The fourth and final section, “Redress,” opens with an epigraph by Kathie Acker: “All of us girls have been dead for so long. / But we’re not going to be anymore” and appears to work to empower women in the six poems that follow (61).  The woman in “With Pendant and Bending Arch,” for example, “dial[s] [her lover’s] large white teeth / with her tanager-tongue” and croons “No one is without stories” (63).  The drowned brides of “Bind” entangle the ropes of the sailors who return to the scene of their deaths and “leave them / sinking as we sing new shanties / and climb the rungs of the sea” (68).  The final couplet of “Chiascuro” ends the book with a bold, declaration: “reflected in the sea / is the reversal of yourself / … / vast is a word the sea owns / beneath it your shadow shines” (75).

Overall, Orange Crush is not an easy book to read.  It is not narrative; rather, it is thematic, harnessing the power of structure and organization to make its arguments and tell its stories.

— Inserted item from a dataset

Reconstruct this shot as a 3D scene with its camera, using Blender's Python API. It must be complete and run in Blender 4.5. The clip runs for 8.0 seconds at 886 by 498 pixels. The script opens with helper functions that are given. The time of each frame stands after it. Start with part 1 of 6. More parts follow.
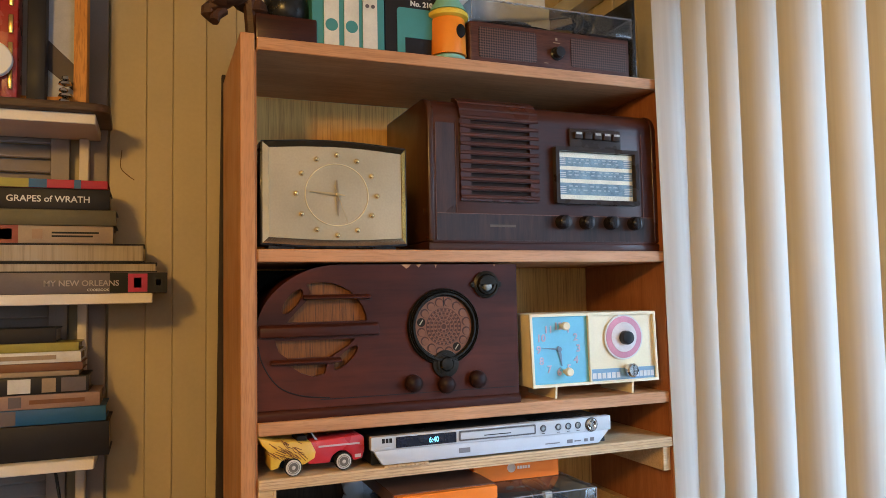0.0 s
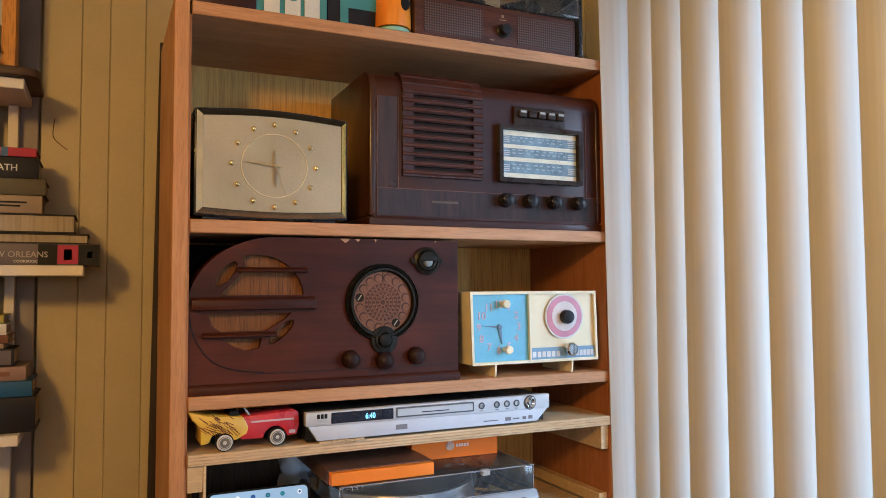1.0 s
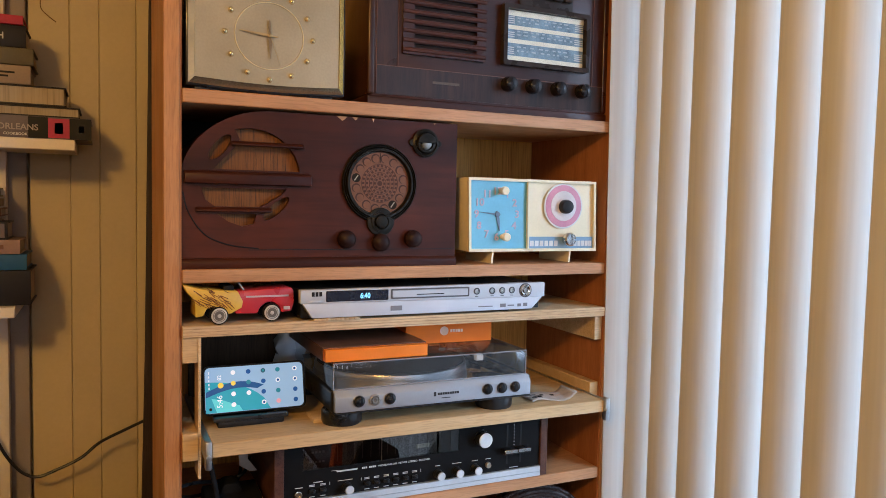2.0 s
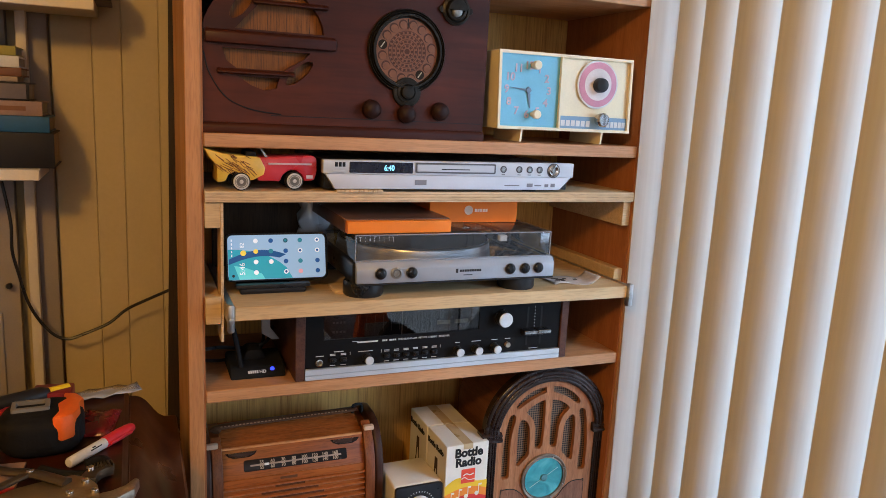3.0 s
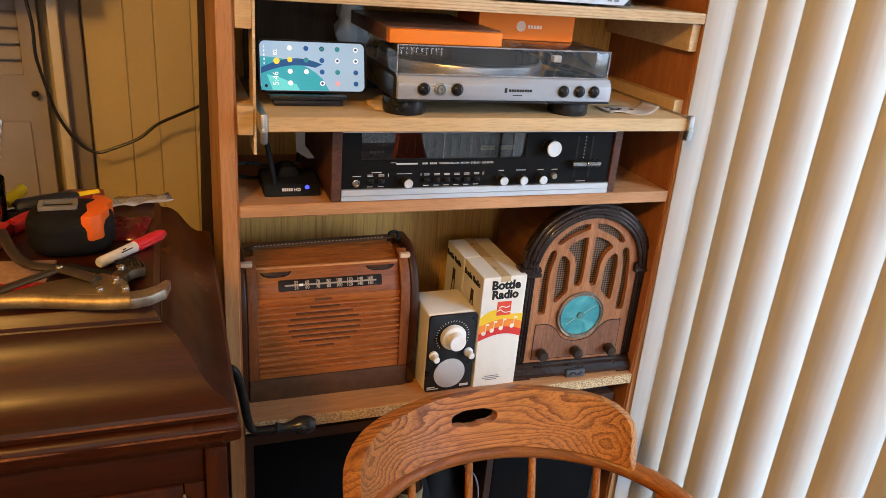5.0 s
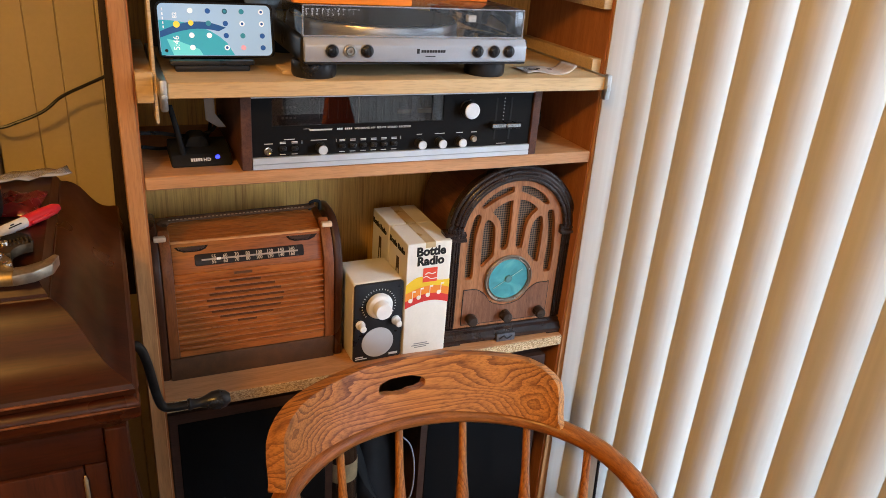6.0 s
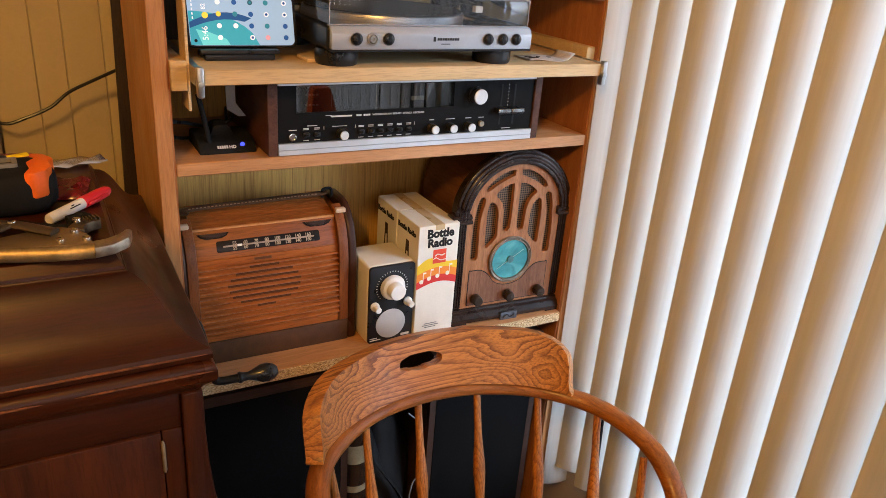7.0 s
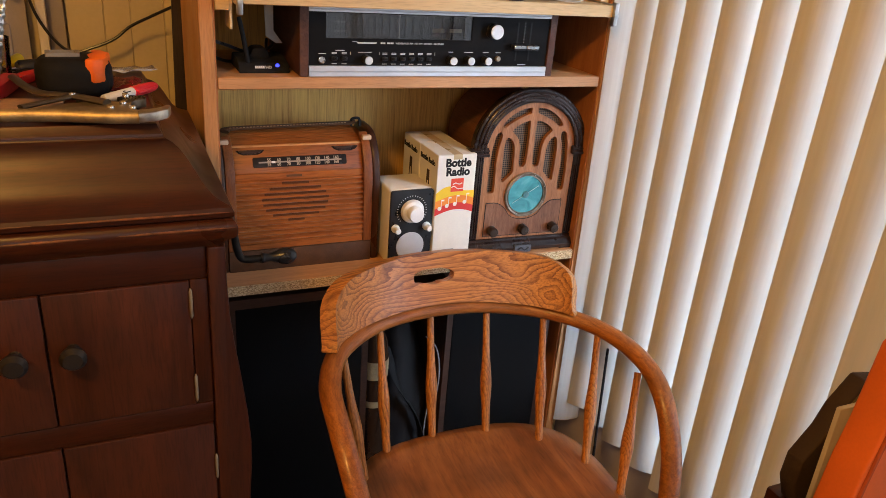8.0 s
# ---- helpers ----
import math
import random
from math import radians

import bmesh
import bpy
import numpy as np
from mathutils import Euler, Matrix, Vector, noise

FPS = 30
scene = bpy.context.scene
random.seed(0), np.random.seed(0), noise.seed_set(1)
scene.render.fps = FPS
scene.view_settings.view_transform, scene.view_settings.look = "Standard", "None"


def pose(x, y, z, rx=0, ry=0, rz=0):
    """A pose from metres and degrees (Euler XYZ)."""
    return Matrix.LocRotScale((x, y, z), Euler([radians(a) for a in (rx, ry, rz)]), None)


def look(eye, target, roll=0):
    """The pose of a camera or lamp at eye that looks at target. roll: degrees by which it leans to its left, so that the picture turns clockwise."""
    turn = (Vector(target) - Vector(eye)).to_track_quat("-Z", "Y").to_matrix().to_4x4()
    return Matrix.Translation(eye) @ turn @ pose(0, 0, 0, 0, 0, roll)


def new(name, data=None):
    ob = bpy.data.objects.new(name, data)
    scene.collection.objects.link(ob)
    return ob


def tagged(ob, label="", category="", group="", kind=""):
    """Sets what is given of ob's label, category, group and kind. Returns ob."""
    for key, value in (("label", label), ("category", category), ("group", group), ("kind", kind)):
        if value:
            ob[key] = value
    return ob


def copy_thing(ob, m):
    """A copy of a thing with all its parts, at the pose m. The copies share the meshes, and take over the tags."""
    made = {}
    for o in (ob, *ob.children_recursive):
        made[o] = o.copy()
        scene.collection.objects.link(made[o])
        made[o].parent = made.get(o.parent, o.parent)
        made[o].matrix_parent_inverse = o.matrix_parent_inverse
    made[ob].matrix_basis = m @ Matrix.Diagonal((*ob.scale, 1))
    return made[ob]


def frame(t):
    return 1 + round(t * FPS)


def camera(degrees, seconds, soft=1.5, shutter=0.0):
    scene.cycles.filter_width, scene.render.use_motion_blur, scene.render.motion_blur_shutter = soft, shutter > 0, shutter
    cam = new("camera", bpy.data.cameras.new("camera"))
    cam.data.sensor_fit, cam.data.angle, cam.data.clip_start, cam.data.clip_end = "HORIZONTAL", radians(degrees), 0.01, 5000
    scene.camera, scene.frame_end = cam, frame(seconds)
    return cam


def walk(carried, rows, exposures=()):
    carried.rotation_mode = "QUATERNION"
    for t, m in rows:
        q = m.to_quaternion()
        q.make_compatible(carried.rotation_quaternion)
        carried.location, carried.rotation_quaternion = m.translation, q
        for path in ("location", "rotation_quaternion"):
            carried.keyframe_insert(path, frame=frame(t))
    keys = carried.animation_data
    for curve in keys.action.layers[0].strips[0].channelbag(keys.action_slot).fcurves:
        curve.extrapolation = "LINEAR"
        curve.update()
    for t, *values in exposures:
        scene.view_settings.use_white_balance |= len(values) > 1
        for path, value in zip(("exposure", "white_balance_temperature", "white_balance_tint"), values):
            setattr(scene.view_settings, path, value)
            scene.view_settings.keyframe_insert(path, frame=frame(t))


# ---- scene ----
cam = camera(61.9, 8.0, 0.6)
METRES, EYE, TILT, LEAN, TURN = 0.684, 1.68, 0.0, 0.0, -21.5
ROWS = [
    (0.0, 0.0, 0.0, 0.0, 0.07, 3.61, 1.06),
    (0.5, 0.0189, 0.0099, -0.0144, -2.23, 3.93, 0.85),
    (1.0, 0.047, 0.0183, -0.0379, -3.11, 2.89, 0.32),
    (1.5, 0.0518, 0.0308, -0.0837, -3.25, -0.09, -0.44),
    (3.0, 0.0616, 0.0727, -0.1942, -0.83, -10.96, -2.92),
    (3.5, 0.0496, 0.0902, -0.2488, 1.5, -15.2, -3.71),
    (4.0, 0.0401, 0.1178, -0.2908, 3.1, -18.48, -4.19),
    (5.5, 0.0768, 0.1668, -0.3013, 0.68, -23.35, -4.4),
    (6.0, 0.1209, 0.1673, -0.3161, -1.88, -24.06, -4.14),
    (6.5, 0.065, 0.1389, -0.3325, -4.74, -23.95, -4.14),
    (7.0, -0.0585, 0.0724, -0.3563, -6.64, -23.16, -4.08),
    (7.5, -0.0991, -0.0482, -0.4007, -5.87, -22.67, -4.05),
    (8.0, 0.0438, -0.1678, -0.4852, -1.86, -23.33, -4.34),
]
walk(cam, [(t, pose(0, 0, EYE, TILT, LEAN, TURN) @ pose(METRES * x, METRES * y, METRES * z, 90 + pitch, roll, yaw)) for t, x, y, z, yaw, pitch, roll in ROWS], [(0.0, -0.07, 6200, 14), (1.5, -0.18, 6350, 18), (3.5, -0.27, 6800, 20), (4.0, 0.04, 7000, 20), (5.5, 0.08, 7400, 21), (8.0, 0.06, 7600, 25)])

# ---- light ----
scene.view_settings.exposure = 0.0
world = bpy.data.worlds.new("daylight")
scene.world = world
world.use_nodes = True
sky = world.node_tree.nodes.new("ShaderNodeTexSky")
sky.sky_type, sky.sun_disc = "NISHITA", False
sky.sun_elevation, sky.sun_rotation = radians(35), radians(150)
world.node_tree.links.new(sky.outputs[0], world.node_tree.nodes["Background"].inputs[0])
world.node_tree.nodes["Background"].inputs[1].default_value = 0.14


def area_lamp(name, m, width, height, watts, colour):
    data = bpy.data.lights.new(name, "AREA")
    data.shape, data.size, data.size_y, data.energy, data.color = "RECTANGLE", width, height, watts, colour
    ob = new(name, data)
    ob.matrix_world = m
    return ob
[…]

It’s a book that asks a lot of a reader who might get a bit lost in these sequences that rely more on image and their position in the book than more traditional elements to create meaning.  But it’s not fair to say Orange Crush is a difficult read either; rather, Orange Crush is a lyrical book organized around a symbolic structure and the various artifacts Muench utilizes to create and illuminate that structure (such as epigraphs, a few brief end notes, the OED, etc…) along the way.  This complexity makes for an experience that’s impossible to duplicate, and the poems themselves are wonderfully well written. 

If originality is something we covet in Contemporary American poetry, Orange Crush has made its mark.  If we care about poems that have something to say about our world, Orange Crush most certainly speaks.  And if we care to encounter great poems, Orange Crush is a good place to find them.